Mir fiel als erstes der Roller ein, mit dem ich zur Schule fuhr. Die Fahrt mit ihm fühlte sich so leicht, beschwingt und unbeschwert an…

Als ich mich der Schule näherte, kamen mir augenblicklich meine schlimmsten Schulängste in den Sinn und es machte mich unglücklich und schwer. Das Schulgebäude war so gut wie niedergebrannt und ich spürte die Erleichterung. Endlich! Dieses Kapitel in meinem Leben schien komplett vorbei, selbst die Erinnerungen scheinbar gelöst in meinem Traum.

Doch da war noch der verbrannte Schirm in meiner Hand. War das wirklich alles, was von meiner Schulzeit übrigbleiben sollte?

Nein! So konnte ich es nicht stehenlassen, folgte meinem Gefühl und ging zurück! Ich wollte noch einmal genau hinschauen, mich meinen Ängsten stellen, meiner Erinnerung an diese Zeit in meinem Leben eine Chance geben….

Indem ich mich tiefer zu erinnern begann, wurden mir drei große Geschenke überreicht.

Mein erstes Geschenk: In dieser Schule liebte ich das Fach Kunst und Kunstgeschichte über alles! 

Dadurch lernte ich die kreative Seite in mir kennen und versank förmlich in meinem künstlerischen Tun beim Malen, Werkeln und dem Aufsaugen von Wissen über die entsprechenden Künstler.

Mein zweites Geschenk: Und manchmal, wenn mir spontan nichts zum vorgegebenen Thema einfiel, schlief ich eine Nacht darüber. So lernte ich, meinem unbewussten, viel größeren weiseren Anteil in mir zu vertrauen, meine Intuition zu lieben. Am nächsten Morgen hatte ich immer eine Lösung, die alles übertraf, was ich mit meinem bewussten Verstand nicht hätte lösen können.

Mein drittes Geschenk: Der große graue Hund „an der Leine“ symbolisierte für mich einen treuen Begleiter, wenn auch nur für den begrenzten Zeitraum der Schulzeit. Er erinnerte mich an meine Deutschlehrerin. Sie war schon etwas älter, grau, groß gewachsen, drahtig und etwas schroff. 

Aber ich mochte sie sehr. Unter ihrer leicht ruppigen Art versteckte sich ein wahrer Kinderfreund. 
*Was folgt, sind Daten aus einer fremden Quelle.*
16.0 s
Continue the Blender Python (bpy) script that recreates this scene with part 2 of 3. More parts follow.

Mit ihrer Ehrlichkeit fühlte ich mich gut aufgehoben und unterstützt. So konnte ich mich fallenlassen beim Schreiben meiner Geschichten… Diese „aufrichtige gesunde Verbindung“, die ich mit ihr erleben durfte, lässt mich heute noch oft beim Schreiben lächelnd an sie denken.
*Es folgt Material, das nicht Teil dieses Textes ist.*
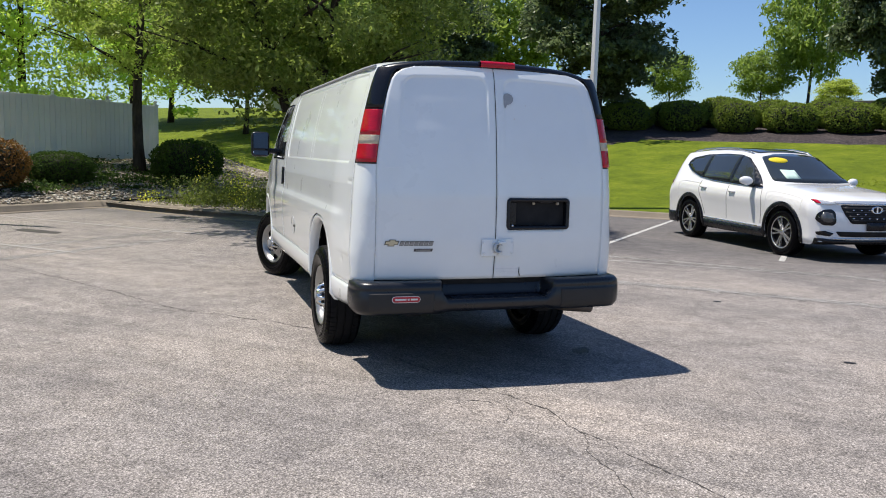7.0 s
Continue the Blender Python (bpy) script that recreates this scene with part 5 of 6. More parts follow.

Nach diesem Traum legt sich nun ein ganz feiner liebevoller Schleier über die Jahre, die ich am liebsten vergessen wollte… und es überkommt mich ein starkes Gefühl des Glücks, was mich dankbar und demütig macht, noch einmal mutig zurückgeblickt zu haben! So konnte ich endlich die drei Geschenke empfangen, die schon sehr lange für mich bereitgestellt waren, die ich aber durch den Schmerz und die Ängste der Vergangenheit noch nicht erkennen konnte.

Was ich noch zu schreiben vergaß: Meine Deutschlehrerin unterrichtete mich ebenfalls im Fach Kunst und Kunstgeschichte :).